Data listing
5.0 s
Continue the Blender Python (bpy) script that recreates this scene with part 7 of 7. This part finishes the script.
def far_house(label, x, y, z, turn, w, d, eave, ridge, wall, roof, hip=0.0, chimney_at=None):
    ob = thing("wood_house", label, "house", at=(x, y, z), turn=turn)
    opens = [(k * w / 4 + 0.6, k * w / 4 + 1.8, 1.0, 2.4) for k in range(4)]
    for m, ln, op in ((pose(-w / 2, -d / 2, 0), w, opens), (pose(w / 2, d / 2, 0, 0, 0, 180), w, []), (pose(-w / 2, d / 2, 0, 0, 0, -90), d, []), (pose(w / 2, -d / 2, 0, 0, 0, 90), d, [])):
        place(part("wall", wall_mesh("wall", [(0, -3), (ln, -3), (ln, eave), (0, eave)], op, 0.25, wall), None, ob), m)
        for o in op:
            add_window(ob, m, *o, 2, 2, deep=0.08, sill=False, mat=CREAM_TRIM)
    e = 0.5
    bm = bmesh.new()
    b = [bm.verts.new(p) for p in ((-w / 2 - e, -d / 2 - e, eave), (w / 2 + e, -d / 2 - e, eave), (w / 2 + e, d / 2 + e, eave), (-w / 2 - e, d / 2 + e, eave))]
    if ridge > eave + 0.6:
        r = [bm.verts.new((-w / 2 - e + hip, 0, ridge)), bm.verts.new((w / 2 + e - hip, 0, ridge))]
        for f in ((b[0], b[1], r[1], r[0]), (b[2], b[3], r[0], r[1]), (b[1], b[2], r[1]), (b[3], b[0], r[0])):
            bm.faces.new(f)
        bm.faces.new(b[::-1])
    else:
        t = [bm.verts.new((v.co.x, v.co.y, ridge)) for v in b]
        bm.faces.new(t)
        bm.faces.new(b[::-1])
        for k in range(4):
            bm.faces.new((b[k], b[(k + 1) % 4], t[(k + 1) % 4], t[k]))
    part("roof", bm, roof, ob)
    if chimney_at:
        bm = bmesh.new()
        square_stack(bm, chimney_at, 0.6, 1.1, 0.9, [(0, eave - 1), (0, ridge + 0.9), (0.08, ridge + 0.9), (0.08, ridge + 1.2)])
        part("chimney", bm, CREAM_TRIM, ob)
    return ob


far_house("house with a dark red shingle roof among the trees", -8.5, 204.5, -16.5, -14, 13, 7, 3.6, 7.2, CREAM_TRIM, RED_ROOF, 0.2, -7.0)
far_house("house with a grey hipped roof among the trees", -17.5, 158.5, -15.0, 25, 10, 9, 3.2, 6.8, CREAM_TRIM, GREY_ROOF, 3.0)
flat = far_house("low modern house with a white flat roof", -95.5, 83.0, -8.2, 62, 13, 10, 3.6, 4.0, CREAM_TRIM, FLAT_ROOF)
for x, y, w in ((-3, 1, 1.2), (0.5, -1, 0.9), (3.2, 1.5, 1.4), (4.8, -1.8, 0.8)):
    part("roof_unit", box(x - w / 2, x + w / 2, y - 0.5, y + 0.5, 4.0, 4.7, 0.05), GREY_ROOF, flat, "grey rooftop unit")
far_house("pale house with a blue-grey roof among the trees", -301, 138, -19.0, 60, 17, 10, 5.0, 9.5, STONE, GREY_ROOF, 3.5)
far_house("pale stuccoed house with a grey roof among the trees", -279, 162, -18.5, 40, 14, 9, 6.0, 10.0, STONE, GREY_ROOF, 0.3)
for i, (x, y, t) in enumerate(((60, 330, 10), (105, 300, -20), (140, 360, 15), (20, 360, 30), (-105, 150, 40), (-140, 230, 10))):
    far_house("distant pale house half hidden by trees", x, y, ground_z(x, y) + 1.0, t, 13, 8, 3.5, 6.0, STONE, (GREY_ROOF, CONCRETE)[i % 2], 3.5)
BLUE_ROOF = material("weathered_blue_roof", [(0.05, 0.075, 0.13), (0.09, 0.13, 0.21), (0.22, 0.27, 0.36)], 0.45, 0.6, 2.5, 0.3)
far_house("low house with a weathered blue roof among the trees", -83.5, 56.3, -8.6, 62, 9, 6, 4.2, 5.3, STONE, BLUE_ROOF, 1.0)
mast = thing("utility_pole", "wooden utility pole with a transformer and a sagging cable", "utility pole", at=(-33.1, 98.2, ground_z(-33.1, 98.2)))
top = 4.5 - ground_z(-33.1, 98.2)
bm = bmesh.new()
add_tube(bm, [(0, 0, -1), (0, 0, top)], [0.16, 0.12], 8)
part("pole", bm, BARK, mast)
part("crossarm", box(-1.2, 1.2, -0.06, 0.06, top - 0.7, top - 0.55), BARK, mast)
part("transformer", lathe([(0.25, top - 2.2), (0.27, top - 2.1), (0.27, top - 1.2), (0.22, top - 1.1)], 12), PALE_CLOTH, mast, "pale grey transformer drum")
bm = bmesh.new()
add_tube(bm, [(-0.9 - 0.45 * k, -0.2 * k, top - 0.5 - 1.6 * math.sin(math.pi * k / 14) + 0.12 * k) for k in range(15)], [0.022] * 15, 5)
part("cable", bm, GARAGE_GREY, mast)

---

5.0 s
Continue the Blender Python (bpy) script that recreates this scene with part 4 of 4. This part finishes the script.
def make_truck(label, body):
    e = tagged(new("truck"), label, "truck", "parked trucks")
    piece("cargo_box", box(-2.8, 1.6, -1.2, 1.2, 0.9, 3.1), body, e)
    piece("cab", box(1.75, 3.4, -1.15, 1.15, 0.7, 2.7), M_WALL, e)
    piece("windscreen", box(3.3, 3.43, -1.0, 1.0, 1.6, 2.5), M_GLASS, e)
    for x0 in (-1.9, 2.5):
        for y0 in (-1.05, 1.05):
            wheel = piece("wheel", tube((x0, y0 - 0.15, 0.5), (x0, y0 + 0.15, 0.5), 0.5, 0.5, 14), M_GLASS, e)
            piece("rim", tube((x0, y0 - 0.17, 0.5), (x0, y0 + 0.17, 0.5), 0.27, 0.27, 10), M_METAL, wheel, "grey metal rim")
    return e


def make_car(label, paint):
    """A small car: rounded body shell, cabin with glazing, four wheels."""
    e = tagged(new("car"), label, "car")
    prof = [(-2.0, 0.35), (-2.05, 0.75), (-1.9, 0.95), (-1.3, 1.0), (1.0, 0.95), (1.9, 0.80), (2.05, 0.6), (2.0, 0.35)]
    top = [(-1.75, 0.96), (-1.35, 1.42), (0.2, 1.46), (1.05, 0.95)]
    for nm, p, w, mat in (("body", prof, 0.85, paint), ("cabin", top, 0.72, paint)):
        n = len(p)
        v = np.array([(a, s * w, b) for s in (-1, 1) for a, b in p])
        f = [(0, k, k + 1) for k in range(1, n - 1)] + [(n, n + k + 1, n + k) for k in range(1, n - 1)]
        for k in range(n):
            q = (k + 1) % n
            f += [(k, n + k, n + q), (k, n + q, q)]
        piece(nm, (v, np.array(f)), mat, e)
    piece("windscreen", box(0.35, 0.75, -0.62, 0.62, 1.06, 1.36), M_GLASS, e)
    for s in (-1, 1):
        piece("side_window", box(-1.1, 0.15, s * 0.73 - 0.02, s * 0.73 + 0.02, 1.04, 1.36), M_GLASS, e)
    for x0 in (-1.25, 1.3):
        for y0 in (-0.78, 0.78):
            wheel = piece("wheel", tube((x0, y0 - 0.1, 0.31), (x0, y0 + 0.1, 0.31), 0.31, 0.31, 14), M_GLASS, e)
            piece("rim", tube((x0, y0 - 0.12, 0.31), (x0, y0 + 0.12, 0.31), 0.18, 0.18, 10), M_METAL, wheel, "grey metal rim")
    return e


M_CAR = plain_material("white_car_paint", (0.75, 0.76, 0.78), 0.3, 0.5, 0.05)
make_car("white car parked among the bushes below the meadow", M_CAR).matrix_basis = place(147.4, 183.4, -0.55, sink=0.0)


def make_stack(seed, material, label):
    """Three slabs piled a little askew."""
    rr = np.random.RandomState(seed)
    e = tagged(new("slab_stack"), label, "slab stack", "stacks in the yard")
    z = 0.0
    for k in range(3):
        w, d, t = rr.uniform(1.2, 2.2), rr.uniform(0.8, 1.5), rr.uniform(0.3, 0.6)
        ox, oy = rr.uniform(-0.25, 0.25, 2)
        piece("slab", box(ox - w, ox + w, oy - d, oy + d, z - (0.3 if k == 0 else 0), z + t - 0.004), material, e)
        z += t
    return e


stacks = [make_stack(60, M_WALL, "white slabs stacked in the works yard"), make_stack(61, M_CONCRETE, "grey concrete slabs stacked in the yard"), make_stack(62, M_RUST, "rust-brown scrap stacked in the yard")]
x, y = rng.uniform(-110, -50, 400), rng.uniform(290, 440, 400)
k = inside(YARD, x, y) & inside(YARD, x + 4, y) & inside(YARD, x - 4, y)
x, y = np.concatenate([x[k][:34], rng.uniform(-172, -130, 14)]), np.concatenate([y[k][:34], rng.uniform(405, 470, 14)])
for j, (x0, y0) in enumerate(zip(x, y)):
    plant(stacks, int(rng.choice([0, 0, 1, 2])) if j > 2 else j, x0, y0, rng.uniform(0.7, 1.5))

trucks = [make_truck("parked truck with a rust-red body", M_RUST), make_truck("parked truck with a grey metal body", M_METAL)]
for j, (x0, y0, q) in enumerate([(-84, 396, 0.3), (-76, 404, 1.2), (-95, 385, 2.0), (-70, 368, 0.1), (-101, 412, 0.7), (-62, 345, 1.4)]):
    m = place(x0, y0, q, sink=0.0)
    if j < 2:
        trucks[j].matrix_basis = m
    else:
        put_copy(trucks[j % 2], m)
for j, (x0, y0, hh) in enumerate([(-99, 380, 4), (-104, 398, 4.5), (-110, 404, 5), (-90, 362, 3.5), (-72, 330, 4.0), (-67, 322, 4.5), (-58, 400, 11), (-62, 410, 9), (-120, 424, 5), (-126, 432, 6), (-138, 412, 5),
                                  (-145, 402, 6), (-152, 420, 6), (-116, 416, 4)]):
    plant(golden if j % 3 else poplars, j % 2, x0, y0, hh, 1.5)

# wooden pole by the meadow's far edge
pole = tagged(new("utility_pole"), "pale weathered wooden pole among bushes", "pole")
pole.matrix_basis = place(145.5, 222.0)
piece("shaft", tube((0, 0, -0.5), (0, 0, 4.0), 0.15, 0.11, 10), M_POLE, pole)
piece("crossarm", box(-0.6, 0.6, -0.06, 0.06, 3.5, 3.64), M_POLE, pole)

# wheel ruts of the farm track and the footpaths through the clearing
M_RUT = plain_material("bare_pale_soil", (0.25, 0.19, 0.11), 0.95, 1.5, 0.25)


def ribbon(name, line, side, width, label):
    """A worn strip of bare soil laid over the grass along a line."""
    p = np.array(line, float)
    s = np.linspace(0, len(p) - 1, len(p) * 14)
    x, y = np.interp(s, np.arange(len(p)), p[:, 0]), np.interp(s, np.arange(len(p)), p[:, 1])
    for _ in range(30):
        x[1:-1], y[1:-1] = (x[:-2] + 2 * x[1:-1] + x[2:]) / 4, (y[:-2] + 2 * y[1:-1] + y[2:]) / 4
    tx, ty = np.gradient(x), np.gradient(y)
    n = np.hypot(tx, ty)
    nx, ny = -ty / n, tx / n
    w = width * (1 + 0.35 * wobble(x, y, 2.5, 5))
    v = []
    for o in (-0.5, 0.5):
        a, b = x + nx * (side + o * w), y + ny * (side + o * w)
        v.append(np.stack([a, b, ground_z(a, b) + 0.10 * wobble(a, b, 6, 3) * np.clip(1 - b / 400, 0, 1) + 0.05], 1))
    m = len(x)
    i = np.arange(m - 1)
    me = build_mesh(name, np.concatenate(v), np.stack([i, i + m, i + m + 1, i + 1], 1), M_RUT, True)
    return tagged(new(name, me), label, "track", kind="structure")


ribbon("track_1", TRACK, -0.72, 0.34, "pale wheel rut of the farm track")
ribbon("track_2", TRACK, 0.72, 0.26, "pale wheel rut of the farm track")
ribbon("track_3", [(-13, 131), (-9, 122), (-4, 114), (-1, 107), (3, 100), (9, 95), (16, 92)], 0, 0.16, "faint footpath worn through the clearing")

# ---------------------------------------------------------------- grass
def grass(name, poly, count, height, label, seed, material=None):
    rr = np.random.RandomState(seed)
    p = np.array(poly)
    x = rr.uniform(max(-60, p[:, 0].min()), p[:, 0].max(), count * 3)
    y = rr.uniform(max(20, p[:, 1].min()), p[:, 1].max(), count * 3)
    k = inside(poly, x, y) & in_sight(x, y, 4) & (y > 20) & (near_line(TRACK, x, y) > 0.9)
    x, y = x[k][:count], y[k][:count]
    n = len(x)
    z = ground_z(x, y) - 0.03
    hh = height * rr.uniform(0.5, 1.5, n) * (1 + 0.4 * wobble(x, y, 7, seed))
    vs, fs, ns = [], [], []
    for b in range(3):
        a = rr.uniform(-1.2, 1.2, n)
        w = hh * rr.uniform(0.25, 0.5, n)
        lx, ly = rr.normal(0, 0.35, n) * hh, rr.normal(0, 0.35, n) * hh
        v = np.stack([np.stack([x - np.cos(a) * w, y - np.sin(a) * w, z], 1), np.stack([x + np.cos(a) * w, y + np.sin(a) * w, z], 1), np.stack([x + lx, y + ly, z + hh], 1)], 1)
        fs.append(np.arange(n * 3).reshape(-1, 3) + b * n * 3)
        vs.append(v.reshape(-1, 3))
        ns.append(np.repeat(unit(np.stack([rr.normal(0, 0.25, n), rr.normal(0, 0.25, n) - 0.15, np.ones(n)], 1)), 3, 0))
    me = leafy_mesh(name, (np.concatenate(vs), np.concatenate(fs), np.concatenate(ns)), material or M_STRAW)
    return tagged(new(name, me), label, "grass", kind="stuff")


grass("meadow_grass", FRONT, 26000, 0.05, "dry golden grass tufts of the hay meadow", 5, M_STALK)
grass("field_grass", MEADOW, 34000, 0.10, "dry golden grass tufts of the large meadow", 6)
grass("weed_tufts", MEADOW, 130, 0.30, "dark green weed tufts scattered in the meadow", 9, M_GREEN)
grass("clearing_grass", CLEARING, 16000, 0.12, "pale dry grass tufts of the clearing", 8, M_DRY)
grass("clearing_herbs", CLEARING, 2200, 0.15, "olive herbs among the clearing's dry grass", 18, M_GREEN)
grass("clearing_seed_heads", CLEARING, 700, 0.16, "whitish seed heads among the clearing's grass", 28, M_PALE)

WHAT IS REQUIRED
Extract each line from the entries above that contains the string "script".

WRITTEN ANSWER
Continue the Blender Python (bpy) script that recreates this scene with part 7 of 7. This part finishes the script.
Continue the Blender Python (bpy) script that recreates this scene with part 4 of 4. This part finishes the script.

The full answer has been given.